───── SOURCE DATA

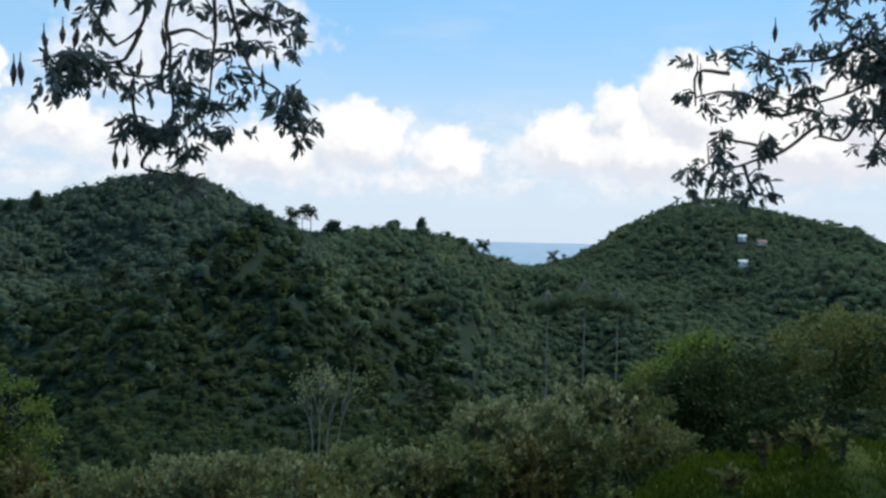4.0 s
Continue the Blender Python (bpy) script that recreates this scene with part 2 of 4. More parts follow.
def foliage(name, dark, light, patch=0.5, patch_colour=None, rough=0.6, spec=0.2, thin=0.38, reach=0.5, crowns=0.0, crown_colour=(0.1, 0.1, 0.05), vary=False):
    """Leaves: every leaf a little different, with patches of another tone over metres."""
    m, shader, (node, put, calc, vec, grain, ramp, mix) = material(name, rough, spec)
    where = node("ShaderNodeNewGeometry")
    spot, _ = grain(where.outputs["Position"], patch, 3.0)
    colour = mix(where.outputs["Random Per Island"], dark, light)
    if crowns:
        cell = node("ShaderNodeTexVoronoi")
        put(cell.inputs["Vector"], vec("MULTIPLY", where.outputs["Position"], (1, 1, 0.35)))
        cell.inputs["Scale"].default_value = crowns
        pick = node("ShaderNodeSeparateXYZ")
        put(pick.inputs[0], cell.outputs["Color"])
        colour = mix(0.62, colour, mix(pick.outputs[0], dark, light))
        colour = mix(ramp(pick.outputs[1], 0.55, 0.95, 0.0, 0.8), colour, crown_colour)
    if patch_colour:
        colour = mix(ramp(spot, 0.5, 0.68, 0.0, reach), colour, patch_colour)
    if vary:
        # each plant has a tone of its own
        own = node("ShaderNodeObjectInfo").outputs["Random"]
        colour = mix(own, vec("MULTIPLY", colour, (0.66, 0.68, 0.66)), vec("MULTIPLY", colour, (1.25, 1.2, 1.12)))
    put(shader.inputs["Base Color"], colour)
    glow = node("ShaderNodeBsdfTranslucent")
    put(glow.inputs[0], colour)
    both = node("ShaderNodeMixShader")
    put(both.inputs[0], thin)
    put(both.inputs[1], shader.outputs[0])
    put(both.inputs[2], glow.outputs[0])
    put(m.node_tree.nodes["Material Output"].inputs[0], both.outputs[0])
    return m


def mottled(name, a, b, scale, rough=0.9, bump=0.0, fine=None, spec=0.2):
    """A solid surface of two tones with relief."""
    m, shader, (node, put, calc, vec, grain, ramp, mix) = material(name, rough, spec)
    where = node("ShaderNodeNewGeometry").outputs["Position"]
    spot, _ = grain(where, scale, 6.0, 0.6)
    small, _ = grain(where, fine or scale * 9, 4.0, 0.6)
    put(shader.inputs["Base Color"], mix(ramp(calc("MULTIPLY_ADD", small, 0.4, calc("MULTIPLY", spot, 0.6)), 0.35, 0.65), a, b))
    if bump:
        relief = node("ShaderNodeBump")
        relief.inputs["Strength"].default_value = 0.6
        relief.inputs["Distance"].default_value = bump
        put(relief.inputs["Height"], small)
        put(shader.inputs["Normal"], relief.outputs[0])
    return m


BARK = mottled("bark", (0.05, 0.042, 0.035), (0.13, 0.11, 0.09), 3.0, bump=0.01)
PALE_BARK = mottled("pale_bark", (0.16, 0.14, 0.11), (0.32, 0.29, 0.24), 3.0, bump=0.01)
STONE = mottled("stone", (0.022, 0.018, 0.013), (0.078, 0.064, 0.046), 6.0, bump=0.02, spec=0.08)
WALL = mottled("plaster", (0.78, 0.78, 0.77), (0.88, 0.88, 0.86), 0.6)
CREAM = mottled("cream_plaster", (0.55, 0.5, 0.4), (0.68, 0.62, 0.52), 0.6)
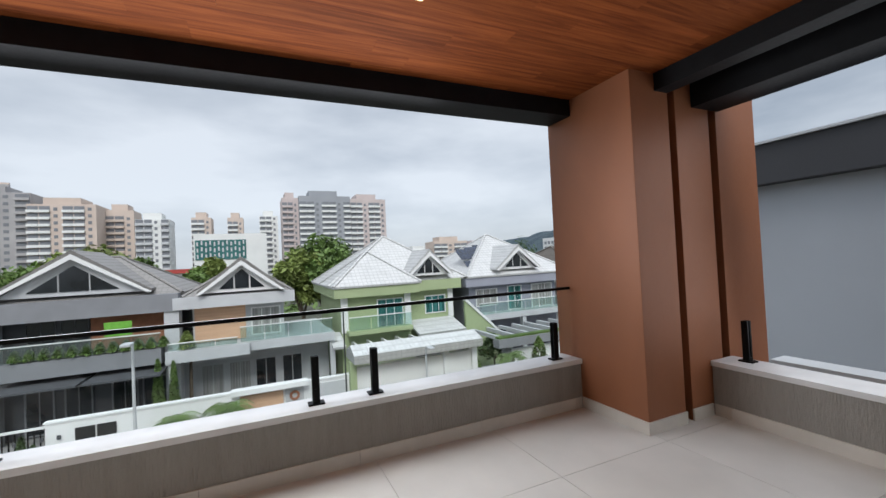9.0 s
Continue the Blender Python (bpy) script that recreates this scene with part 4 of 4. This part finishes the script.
# ---------- the neighbour's house ----------
nb = thing("neighbour_house", "blue-grey neighbour house with a charcoal roof band", "house")
part("wall", boxes((9.45, -12, GZ, 20, 4.97, 2.33)), M_NBWALL, nb)
part("roof_band", boxes((9.2, -12.5, 2.32, 20.5, 5.8, 2.96), bevel=0.01), M_NBBAND, nb, "charcoal roof band")
part("roof_cap", boxes((9.15, -12.5, 2.96, 20.6, 5.85, 3.0)), M_LTGREY, nb)
part("lower_wall", boxes((9.5, 4.98, GZ, 24, 7.5, -0.76)), M_DKGREY, nb, "dark grey lower terrace wall")
part("lower_coping", boxes((9.45, 4.98, -0.759, 24.1, 7.58, -0.69)), M_MARBLE, nb)
for x in (9.8, 11.6, 13.4, 15.2, 17, 19):
    part("clamp", boxes((x, 7.38, -0.69, x + 0.06, 7.44, -0.32)), M_BLACK, nb)
    q = part("pane", boxes((x + 0.1, 7.4, -0.61, x + 1.7, 7.41, 0.27)), M_RAILGLASS, nb)
    q.visible_shadow = False
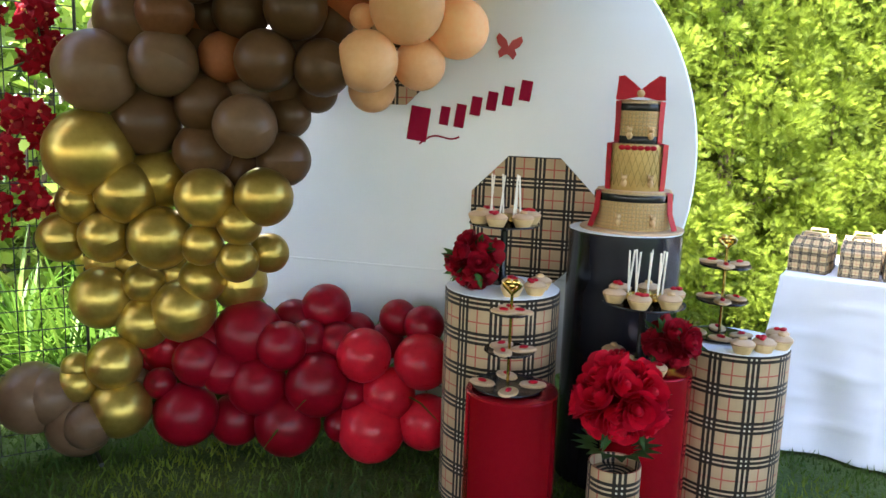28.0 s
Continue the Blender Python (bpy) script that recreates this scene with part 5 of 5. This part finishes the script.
M_PAD = surf("cream_felt", (0.72, 0.56, 0.40), (0.66, 0.50, 0.34), rough=0.9, scale=60, bump=0.3, bump_scale=300)
soft, pieces = bear_pieces(False, M_FUR, M_PAD, 26000, 3)
bow = moved(bow_geo(), pose(0, 0.070, 0.182, 18, 0, 4) @ Matrix.Scale(1.04, 4))
BEAR = multi_mesh("teddy_bear", pieces + [(bow, M_RIBBON), (moved(ball(0.011, 0.010, 0.012, 10, 6), Matrix.Translation((0, 0.082, 0.182))), M_RIBBON)])
for x, y, tx, ty, extra in ((-1.616, 2.769, -1.16, 1.95, "facing the seats"), (0.160, 5.075, 1.05, 5.15, "beside the black vase")):
    ob = part("teddy_bear", BEAR, None, m=facing(x, y, tx, ty, TOP + 0.016) @ (Matrix.Scale(0.88, 4) if y < 4 else Matrix.Diagonal((0.80, 0.84, 0.87, 1))))
    tagged(ob, "small tan plush teddy bear with check bow, " + extra, "teddy bear", "table bears")

soft, pieces = bear_pieces(True, M_FUR_BIG, M_PAD, 9000, 5)
ob = part("teddy_bear", multi_mesh("teddy_bear", pieces + [(moved(bow_geo(), pose(0, 0.066, 0.150, 18, 0, 0)), M_FUR_BIG)]), None, m=facing(5.30, 8.72, 4.0, 6.2, 0.462) @ Matrix.Scale(3.35, 4))
tagged(ob, "giant beige plush teddy bear sitting on white chairs", "teddy bear")
for dx in (-0.26, 0.26):
    m = facing(5.30, 8.72, 4.0, 6.2) @ pose(dx, -0.28, 0)
    c = copy_thing(FIRST_CHAIR, m)
    c["group"] = "chairs under the giant bear"

# white folding screen at the end of the lawn
sc = thing("white_screen", "tall white panel screen standing on the lawn", "screen", pose(6.95, 9.95, 0, 0, 0, -42))
part("panel", box(-0.62, 0.62, -0.012, 0.012, 0.06, 1.86, 0.004), M_WHITE, sc)
for x in (-0.63, 0.63):
    part("post", tube([(x, 0, 0), (x, 0, 1.90)], 0.016, 8), M_WIRE, sc, "thin dark post")


# ---- wire screen with orchids and sign ----
GD = Vector((0.682, 0.731, 0))
GN = Vector((0.731, -0.682, 0))     # towards the lawn
GO = Vector((0.52, 8.29, 0))


def gp(s, z, out=0.0):
    return GO + GD * s + GN * out + Vector((0, 0, z))


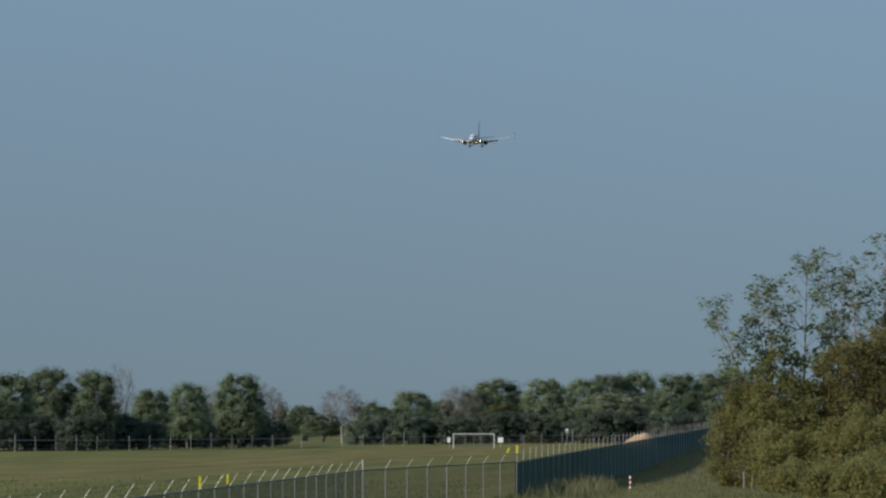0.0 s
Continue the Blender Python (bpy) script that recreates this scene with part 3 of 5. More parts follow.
TREES_29 = [(-252, 461, 7.1, 4.9, "g"), (-243, 465, 7.7, 4.1, "g"), (-248, 482, 6.9, 4.1, "g"), (-246, 494, 8.5, 7.2, "g"), (-242, 494, 7.9, 4.8, "g"), (-235, 490, 9.0, 5.4, "d"), (-236, 502, 8.2, 5.5, "d"), (-235, 515, 7.2, 6.8, "g")]
TREES_30 = [(-281, 429, 9.0, 7.3, "g"), (-280, 436, 8.7, 4.5, "g"), (-273, 434, 8.6, 5.0, "g"), (-269, 442, 8.8, 6.8, "g"), (-260, 442, 8.7, 6.7, "g"), (-261, 459, 6.8, 4.0, "g"), (-250, 448, 7.7, 6.2, "d"), (-250, 456, 7.1, 4.5, "g"), (-258, 477, 5.9, 4.7, "g")]
TREES_31 = [(-322, 386, 9.5, 6.3, "d"), (-320, 395, 8.9, 5.0, "d"), (-325, 407, 8.7, 3.4, "d"), (-315, 399, 8.9, 4.4, "d"), (-315, 407, 9.0, 5.0, "d"), (-308, 406, 9.1, 5.3, "d"), (-304, 415, 8.6, 6.3, "d"), (-298, 413, 8.3, 4.7, "d"), (-302, 428, 7.8, 4.0, "d"), (-294, 421, 7.1, 5.0, "d"), (-290, 424, 8.1, 4.7, "d"), (-289, 431, 8.2, 5.1, "d")]
TREES_32 = [(-322, 344, 11.7, 6.7, "d"), (-327, 360, 9.7, 6.3, "d"), (-323, 363, 9.8, 5.0, "d"), (-324, 376, 9.9, 6.7, "d"), (-330, 343, 10.3, 5.7, "d"), (-333, 339, 11.0, 6.2, "d")]

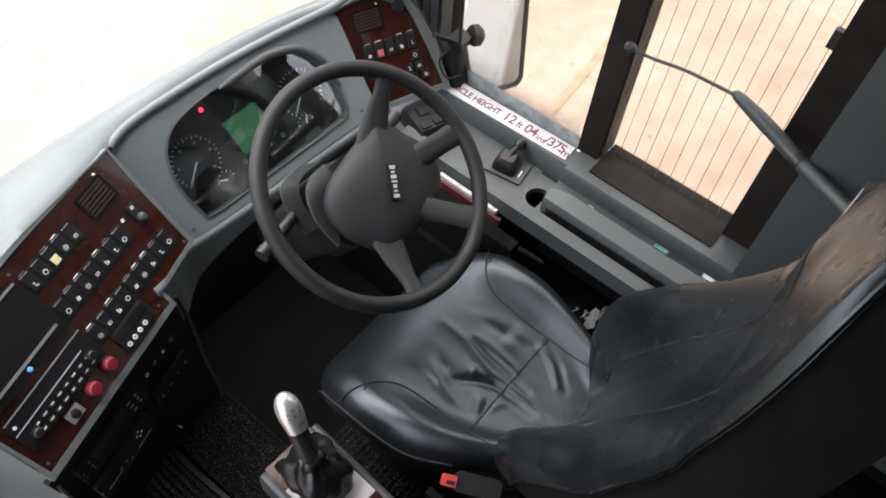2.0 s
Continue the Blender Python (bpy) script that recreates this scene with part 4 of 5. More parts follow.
part("housing", solid([[(x, y, z) for x, y in rounded(w, h, 0.008, 3)] for z, w, h in ((0, 0.078, 0.10), (0.03, 0.076, 0.098), (0.042, 0.066, 0.088))]), BLACK, box_thing, "", MSB, smooth=50)
for x, y in ((-0.016, -0.03), (0.016, -0.03), (0.0, 0.012)):
    part("key", slab(rounded(0.024, 0.02 if y < 0 else 0.03, 0.003), 0.038, 0.047), BLACK, box_thing, "", at(MSB, x, y), bevel=0.002)

# ---- driver's seat ----
seat = thing("driver_seat", (0.97, -0.6, 0.0), "black creased leather driver's seat with side bolsters", "driver seat")
CX = 0.97


def plan(table, y):
    """A value read off a table of (y, value) rows, softened."""
    ys, vs = zip(*table)
    return float(np.mean(np.interp([-y - 0.02, -y - 0.01, -y, -y + 0.01, -y + 0.02], [-q for q in ys], vs)))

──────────

**GIVEN PROBLEM**: Examine the records and pull out every line where the string "finishes" occurs.

**CORRECT OUTPUT**:
Continue the Blender Python (bpy) script that recreates this scene with part 4 of 4. This part finishes the script.
Continue the Blender Python (bpy) script that recreates this scene with part 5 of 5. This part finishes the script.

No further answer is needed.